*** Recorded data ***
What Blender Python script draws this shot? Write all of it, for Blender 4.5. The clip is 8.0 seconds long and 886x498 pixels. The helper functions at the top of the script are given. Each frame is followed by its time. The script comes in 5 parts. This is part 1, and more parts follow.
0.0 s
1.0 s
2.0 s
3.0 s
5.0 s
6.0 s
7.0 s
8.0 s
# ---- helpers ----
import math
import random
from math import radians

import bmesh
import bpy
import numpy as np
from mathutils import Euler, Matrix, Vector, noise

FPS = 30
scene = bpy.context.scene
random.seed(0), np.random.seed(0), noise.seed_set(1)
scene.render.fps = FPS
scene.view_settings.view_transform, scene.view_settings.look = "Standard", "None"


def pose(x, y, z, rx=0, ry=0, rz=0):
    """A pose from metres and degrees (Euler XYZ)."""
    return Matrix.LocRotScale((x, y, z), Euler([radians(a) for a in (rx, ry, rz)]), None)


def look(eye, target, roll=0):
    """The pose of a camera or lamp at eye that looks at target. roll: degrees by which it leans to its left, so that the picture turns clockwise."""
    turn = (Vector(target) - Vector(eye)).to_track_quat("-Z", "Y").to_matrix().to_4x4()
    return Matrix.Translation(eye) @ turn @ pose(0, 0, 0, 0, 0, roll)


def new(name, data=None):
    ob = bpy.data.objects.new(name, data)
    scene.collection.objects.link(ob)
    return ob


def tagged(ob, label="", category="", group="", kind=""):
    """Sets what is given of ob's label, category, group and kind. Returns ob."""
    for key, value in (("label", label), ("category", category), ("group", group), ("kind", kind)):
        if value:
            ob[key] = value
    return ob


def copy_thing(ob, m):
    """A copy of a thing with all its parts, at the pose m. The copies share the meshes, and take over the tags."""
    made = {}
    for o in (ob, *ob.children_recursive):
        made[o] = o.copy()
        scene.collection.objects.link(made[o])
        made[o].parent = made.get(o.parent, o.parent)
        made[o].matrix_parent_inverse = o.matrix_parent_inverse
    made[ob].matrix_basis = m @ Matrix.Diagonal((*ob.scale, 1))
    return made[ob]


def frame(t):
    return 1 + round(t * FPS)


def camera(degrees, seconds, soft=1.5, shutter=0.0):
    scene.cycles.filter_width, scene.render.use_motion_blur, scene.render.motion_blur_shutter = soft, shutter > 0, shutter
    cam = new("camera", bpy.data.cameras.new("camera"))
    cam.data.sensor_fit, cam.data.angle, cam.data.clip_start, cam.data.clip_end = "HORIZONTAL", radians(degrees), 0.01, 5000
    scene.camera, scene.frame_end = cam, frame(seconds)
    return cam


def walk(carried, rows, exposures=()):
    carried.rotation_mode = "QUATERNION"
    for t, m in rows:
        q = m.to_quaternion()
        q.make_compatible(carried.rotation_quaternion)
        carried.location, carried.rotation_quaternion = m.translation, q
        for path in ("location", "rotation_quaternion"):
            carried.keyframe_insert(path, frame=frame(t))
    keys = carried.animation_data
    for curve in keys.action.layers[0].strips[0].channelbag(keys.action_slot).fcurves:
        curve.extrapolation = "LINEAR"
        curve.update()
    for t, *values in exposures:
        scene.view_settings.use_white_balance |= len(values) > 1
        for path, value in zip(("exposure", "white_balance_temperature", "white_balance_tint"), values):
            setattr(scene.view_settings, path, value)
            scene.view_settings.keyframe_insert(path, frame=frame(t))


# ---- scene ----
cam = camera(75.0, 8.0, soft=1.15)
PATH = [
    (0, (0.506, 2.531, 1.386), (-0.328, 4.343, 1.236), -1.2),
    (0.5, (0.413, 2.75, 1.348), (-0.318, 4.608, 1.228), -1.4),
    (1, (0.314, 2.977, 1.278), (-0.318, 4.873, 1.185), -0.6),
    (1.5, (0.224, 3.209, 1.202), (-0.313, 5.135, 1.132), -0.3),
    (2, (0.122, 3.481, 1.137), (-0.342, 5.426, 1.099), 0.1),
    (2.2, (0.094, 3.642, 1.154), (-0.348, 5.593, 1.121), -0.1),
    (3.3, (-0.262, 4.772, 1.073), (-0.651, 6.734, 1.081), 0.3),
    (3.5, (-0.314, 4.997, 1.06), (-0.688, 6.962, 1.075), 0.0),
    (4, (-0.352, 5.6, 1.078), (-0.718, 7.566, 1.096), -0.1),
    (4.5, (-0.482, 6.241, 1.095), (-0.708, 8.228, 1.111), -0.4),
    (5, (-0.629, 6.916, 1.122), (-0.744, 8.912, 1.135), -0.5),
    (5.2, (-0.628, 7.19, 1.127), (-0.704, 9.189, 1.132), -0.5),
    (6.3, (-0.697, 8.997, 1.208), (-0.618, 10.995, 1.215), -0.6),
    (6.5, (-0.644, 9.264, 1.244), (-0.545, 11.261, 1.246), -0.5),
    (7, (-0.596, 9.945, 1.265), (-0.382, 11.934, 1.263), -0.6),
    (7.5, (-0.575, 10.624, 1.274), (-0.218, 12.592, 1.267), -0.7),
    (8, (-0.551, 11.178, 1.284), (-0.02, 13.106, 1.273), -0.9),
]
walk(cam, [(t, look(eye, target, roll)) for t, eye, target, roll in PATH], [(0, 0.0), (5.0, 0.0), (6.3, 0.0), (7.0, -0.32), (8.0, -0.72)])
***
What is expected:
All lines in the listing above from the line containing "q.make_compatible(carried.rotation_quaternion)" to the line containing "scene.view_settings.keyframe_insert(path, frame=frame(t))", inclusive, should be retyped exactly; no other lines should appear.

The reply:
        q.make_compatible(carried.rotation_quaternion)
        carried.location, carried.rotation_quaternion = m.translation, q
        for path in ("location", "rotation_quaternion"):
            carried.keyframe_insert(path, frame=frame(t))
    keys = carried.animation_data
    for curve in keys.action.layers[0].strips[0].channelbag(keys.action_slot).fcurves:
        curve.extrapolation = "LINEAR"
        curve.update()
    for t, *values in exposures:
        scene.view_settings.use_white_balance |= len(values) > 1
        for path, value in zip(("exposure", "white_balance_temperature", "white_balance_tint"), values):
            setattr(scene.view_settings, path, value)
            scene.view_settings.keyframe_insert(path, frame=frame(t))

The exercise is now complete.